### TO DO
Single out the lines that include the word "follow". Copy them.

++++++++

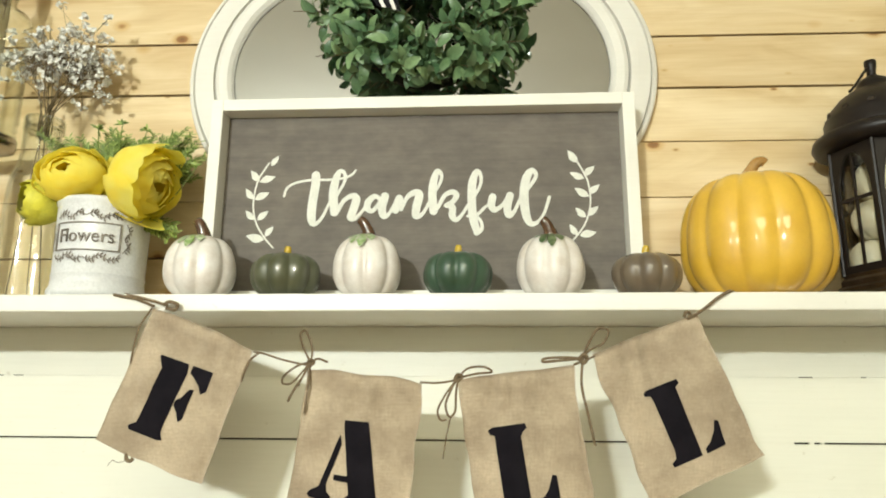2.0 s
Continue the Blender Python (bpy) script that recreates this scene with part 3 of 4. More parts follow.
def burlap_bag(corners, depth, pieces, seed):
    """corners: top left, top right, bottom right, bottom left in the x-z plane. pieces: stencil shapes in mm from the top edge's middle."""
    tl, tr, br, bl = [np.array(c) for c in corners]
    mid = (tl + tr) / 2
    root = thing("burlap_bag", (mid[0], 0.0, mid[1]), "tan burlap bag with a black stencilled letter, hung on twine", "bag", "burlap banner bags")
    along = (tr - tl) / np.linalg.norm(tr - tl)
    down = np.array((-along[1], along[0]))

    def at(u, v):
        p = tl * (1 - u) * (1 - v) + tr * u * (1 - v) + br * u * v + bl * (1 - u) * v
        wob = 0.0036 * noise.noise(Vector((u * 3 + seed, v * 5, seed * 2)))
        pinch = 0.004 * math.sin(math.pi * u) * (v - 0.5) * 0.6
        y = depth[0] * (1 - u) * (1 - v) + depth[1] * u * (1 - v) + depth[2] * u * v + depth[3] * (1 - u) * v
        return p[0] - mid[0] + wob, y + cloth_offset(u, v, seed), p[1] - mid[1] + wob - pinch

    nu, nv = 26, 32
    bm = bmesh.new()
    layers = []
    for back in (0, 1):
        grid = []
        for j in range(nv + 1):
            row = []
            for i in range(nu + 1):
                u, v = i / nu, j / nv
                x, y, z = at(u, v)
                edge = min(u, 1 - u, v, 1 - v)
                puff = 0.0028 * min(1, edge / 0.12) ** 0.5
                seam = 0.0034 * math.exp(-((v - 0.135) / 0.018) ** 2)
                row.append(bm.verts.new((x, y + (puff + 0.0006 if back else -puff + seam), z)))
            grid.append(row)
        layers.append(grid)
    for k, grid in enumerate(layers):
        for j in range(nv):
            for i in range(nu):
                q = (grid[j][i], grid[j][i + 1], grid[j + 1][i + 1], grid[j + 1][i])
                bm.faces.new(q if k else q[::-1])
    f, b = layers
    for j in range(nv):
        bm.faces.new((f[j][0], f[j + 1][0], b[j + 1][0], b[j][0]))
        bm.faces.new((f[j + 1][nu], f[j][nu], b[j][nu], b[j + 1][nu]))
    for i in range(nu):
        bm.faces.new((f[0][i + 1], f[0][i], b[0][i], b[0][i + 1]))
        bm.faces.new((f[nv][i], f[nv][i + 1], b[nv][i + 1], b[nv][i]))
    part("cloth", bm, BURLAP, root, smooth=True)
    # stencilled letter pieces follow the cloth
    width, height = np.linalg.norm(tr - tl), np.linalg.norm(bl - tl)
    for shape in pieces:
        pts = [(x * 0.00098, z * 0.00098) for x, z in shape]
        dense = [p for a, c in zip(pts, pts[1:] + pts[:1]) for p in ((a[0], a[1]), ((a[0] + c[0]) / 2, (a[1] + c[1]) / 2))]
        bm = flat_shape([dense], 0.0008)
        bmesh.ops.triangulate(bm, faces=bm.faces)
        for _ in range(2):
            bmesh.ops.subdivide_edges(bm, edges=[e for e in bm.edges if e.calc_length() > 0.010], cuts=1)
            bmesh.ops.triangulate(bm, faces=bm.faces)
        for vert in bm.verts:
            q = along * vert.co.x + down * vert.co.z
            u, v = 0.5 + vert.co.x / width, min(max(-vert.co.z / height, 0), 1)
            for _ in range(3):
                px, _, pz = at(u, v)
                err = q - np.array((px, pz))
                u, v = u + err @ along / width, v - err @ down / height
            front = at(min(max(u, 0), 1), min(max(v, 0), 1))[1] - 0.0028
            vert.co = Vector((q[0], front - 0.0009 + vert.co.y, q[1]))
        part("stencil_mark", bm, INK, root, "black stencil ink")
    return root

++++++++

### OUTPUT OF THE EXERCISE
Continue the Blender Python (bpy) script that recreates this scene with part 3 of 4. More parts follow.
    # stencilled letter pieces follow the cloth